Premier Mateusz Morawiecki znów wszystkich oszukał, dlatego wysyłamy panu premierowi symboliczny czek opiewający na kwotę blisko dwa miliony złotych – zaalarmował niedawno Tomasz Trela, wiceprezydent Łodzi.
Złożona obietnica
Chodzi o sprawę cen energii elektrycznej, które pod koniec zeszłego roku poszybowały dla samorządów o 50–70-proc. w górę (w porównaniu z sytuacją rok wcześniej). Tak ogromny, niespotykany nigdy wcześniej wzrost dla lokalnych budżetów był też ogromnym wzywaniem, bo oznaczał znacznie wyższe wydatki nie tylko na oświetlenie ulic czy urzędów, ale także tysięcy budynków użyteczności publicznej, takich jak szkoły, biblioteki, domy kultury, szpitale itp. Te miasta, które mają komunikację zasilaną prądem (metro, tramwaje, pociągi) stanęły przed dylematem: podnosić ceny biletów czy więcej dokładać do transportu.
Po ostrych protestach rząd postanowił ochronić przed drogim prądem nie tylko gospodarstwa domowe, ale też i jednostki samorządowe. Pod koniec grudnia powstała ustawa, które miała gwarantować, że ceny energii w 2019 r., nawet w już podpisanych umowach, nie będą wyższe niż w czerwcu 2018 r.

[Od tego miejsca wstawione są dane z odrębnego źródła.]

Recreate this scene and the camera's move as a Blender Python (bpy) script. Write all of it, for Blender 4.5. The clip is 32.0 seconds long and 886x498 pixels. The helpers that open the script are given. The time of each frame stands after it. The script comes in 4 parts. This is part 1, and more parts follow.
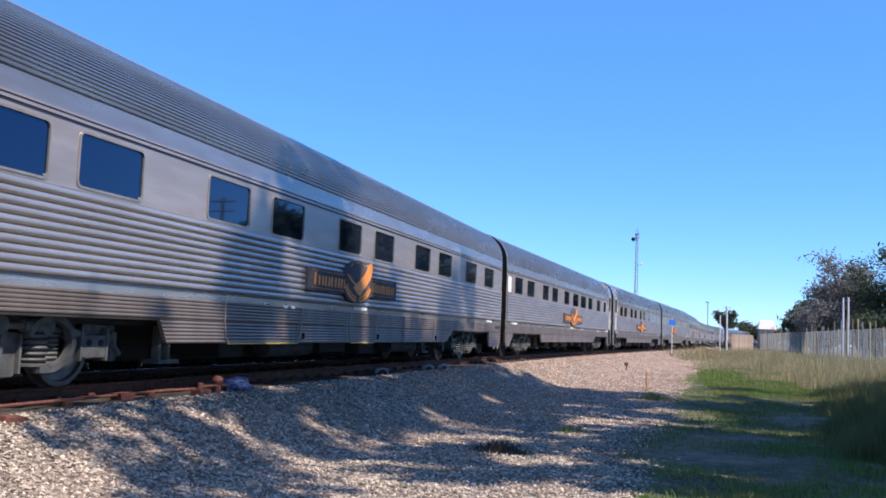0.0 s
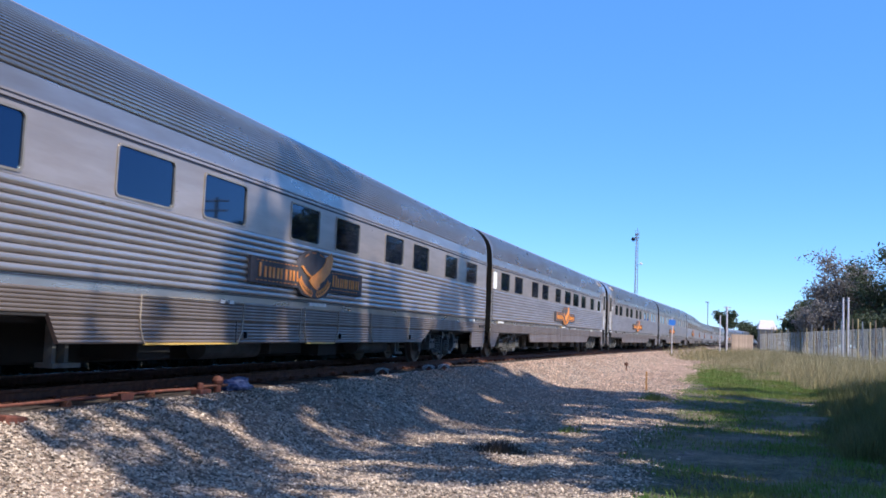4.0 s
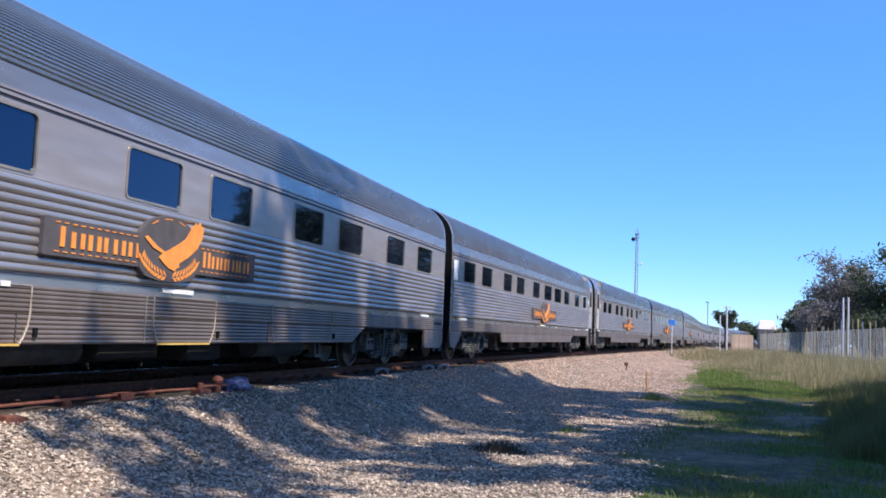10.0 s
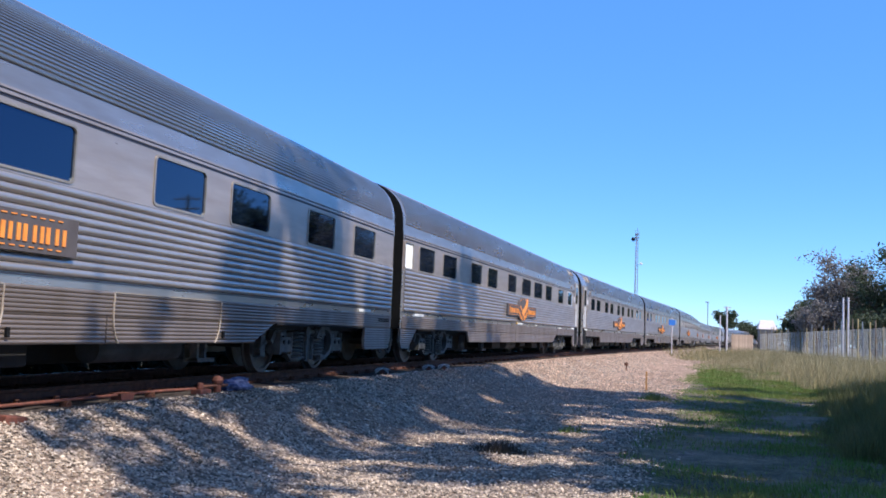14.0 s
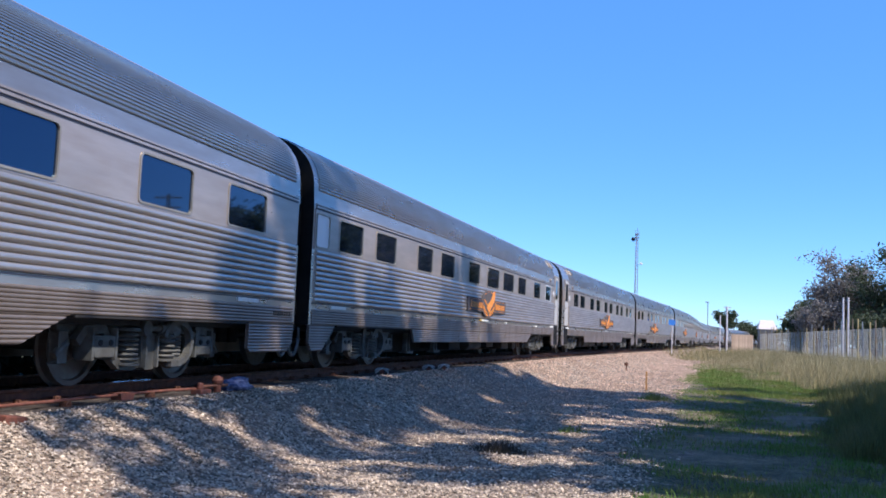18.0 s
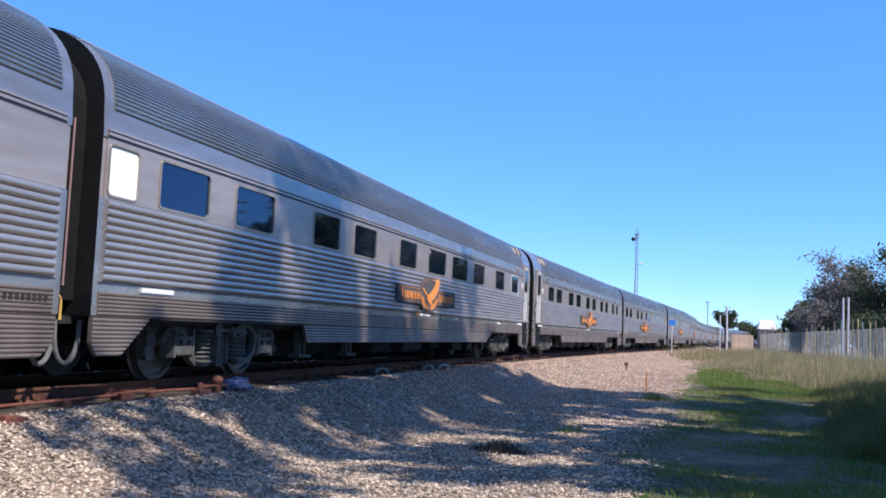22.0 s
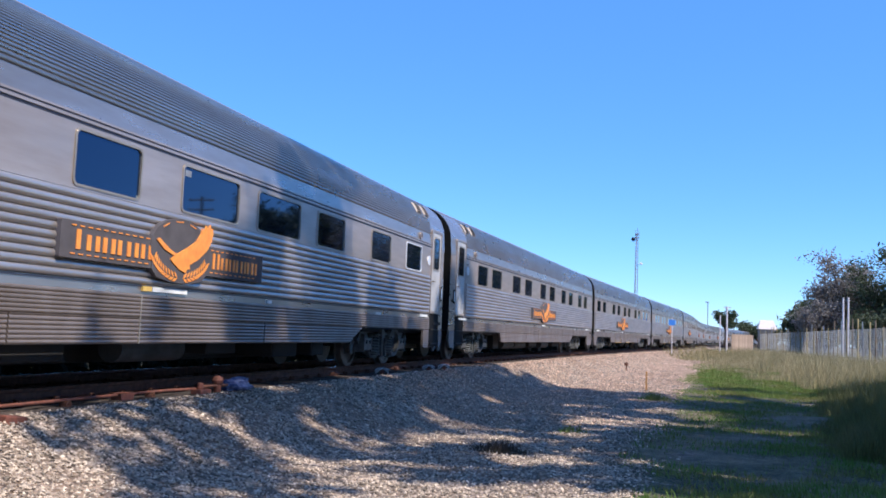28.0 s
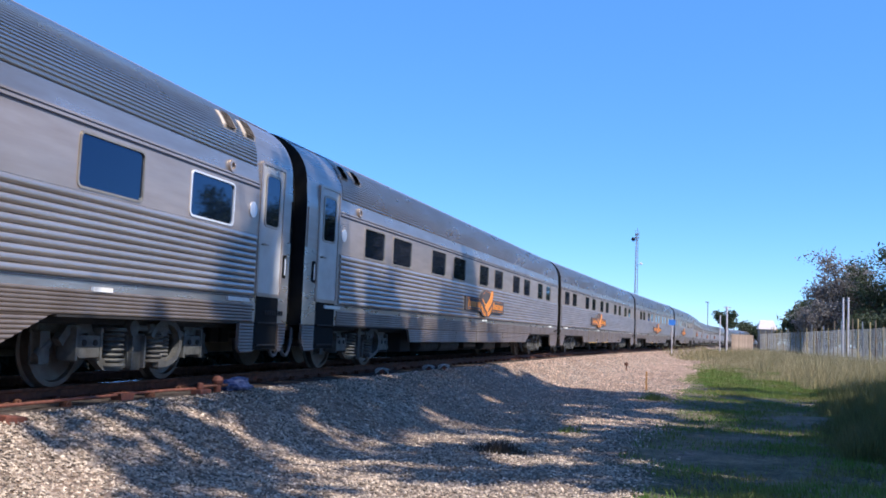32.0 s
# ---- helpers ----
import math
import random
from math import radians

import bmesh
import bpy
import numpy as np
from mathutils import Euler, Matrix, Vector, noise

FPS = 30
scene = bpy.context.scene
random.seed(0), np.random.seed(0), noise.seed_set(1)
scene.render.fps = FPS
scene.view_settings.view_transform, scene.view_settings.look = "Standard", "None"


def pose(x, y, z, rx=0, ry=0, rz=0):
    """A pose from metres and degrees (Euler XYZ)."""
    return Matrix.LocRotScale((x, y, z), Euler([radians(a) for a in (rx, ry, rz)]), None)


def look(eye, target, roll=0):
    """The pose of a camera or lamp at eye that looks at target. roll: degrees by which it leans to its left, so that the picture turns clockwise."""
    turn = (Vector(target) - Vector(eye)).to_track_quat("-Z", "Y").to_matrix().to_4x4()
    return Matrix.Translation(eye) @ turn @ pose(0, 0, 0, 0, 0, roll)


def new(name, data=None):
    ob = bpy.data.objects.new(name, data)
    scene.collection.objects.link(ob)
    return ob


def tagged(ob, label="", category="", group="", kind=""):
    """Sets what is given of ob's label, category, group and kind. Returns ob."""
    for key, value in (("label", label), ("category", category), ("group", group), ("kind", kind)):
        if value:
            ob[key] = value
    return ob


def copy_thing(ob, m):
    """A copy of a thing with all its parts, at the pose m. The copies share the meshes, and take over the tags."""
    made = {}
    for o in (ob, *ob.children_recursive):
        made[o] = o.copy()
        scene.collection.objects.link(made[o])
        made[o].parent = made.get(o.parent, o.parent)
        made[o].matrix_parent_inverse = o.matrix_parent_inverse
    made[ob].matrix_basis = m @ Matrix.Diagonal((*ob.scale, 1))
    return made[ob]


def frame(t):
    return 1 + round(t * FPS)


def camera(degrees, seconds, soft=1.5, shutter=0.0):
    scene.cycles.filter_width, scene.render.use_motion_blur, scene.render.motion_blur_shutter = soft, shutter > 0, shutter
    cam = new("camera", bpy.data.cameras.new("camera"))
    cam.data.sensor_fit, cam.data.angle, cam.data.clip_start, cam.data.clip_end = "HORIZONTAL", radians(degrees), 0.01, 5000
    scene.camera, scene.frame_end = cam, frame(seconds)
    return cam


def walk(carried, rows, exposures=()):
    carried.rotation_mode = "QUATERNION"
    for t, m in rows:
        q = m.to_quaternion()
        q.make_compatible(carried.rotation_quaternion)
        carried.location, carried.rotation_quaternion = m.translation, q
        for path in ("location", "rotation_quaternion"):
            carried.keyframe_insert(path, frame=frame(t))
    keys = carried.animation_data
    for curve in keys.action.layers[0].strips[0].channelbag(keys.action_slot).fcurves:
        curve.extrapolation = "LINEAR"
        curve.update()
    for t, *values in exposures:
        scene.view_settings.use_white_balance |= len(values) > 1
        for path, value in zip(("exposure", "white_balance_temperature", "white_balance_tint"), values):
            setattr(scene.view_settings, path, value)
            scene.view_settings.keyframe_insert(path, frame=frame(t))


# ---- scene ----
cam = camera(50.97, 32.0, soft=1.7)
EYE = Vector((0.0, 0.0, 0.79))
TURN, TILT, LEAN = radians(13.911), radians(5.005), 2.329
AIM = EYE + Vector((-math.sin(TURN) * math.cos(TILT), math.cos(TURN) * math.cos(TILT), math.sin(TILT)))
walk(cam, [(0, look(EYE, AIM, LEAN)), (32, look(EYE, AIM, LEAN))], exposures=[(0, 0.42, 5750, 9), (32, 0.42, 5750, 9)])

# ---- light ----
SUN_ELEV, SUN_AZ = radians(50), radians(114)   # azimuth clockwise from +y
world = bpy.data.worlds.new("sky")
scene.world = world
world.use_nodes = True
wn, wl = world.node_tree.nodes, world.node_tree.links
sky = wn.new("ShaderNodeTexSky")
sky.sky_type, sky.sun_disc = "NISHITA", False
sky.sun_elevation, sky.sun_rotation = SUN_ELEV, SUN_AZ
sky.air_density, sky.dust_density, sky.ozone_density = 0.8, 0.1, 8.0
rich = wn.new("ShaderNodeHueSaturation")
rich.inputs["Hue"].default_value = 0.512
rich.inputs["Saturation"].default_value = 1.13
wl.new(sky.outputs[0], rich.inputs["Color"])
haze = wn.new("ShaderNodeMix")
haze.data_type = "RGBA"
haze.inputs[0].default_value = 0.42
haze.inputs[7].default_value = (0.82, 2.0, 3.9, 1)
wl.new(rich.outputs[0], haze.inputs[6])
wl.new(haze.outputs[2], wn["Background"].inputs[0])
wn["Background"].inputs[1].default_value = 0.192
sun_data = bpy.data.lights.new("sun", "SUN")
sun_data.energy, sun_data.angle, sun_data.color = 5.4, radians(0.75), (1.0, 0.85, 0.69)
sun = new("sun", sun_data)
SUN_DIR = Vector((math.sin(SUN_AZ) * math.cos(SUN_ELEV), math.cos(SUN_AZ) * math.cos(SUN_ELEV), math.sin(SUN_ELEV)))
sun.matrix_world = Matrix.Translation((30, -20, 40)) @ SUN_DIR.to_track_quat("Z", "Y").to_matrix().to_4x4()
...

Do dziś jednak, gdy jedną czwartą roku mamy już za sobą, niewiele się zmieniło. Samorządy albo płacą faktury, w których ceny są takie, jakie wynikają z umów podpisanych w grudniu, albo niewiele niższe, pomniejszone o zniesione przez rząd opłatę przejściową czy podatek akcyzowy.
Milionowe koszty
Prezydent Trela wylicza więc, że łódzkie jednostki przepłaciły za prąd tylko w styczniu i lutym ok. 2 mln zł. – Za te pieniądze moglibyśmy naprawdę wiele dobrego zdziałać dla mieszkańców, ale musimy płacić za energię, która miała być tańsza – wytyka.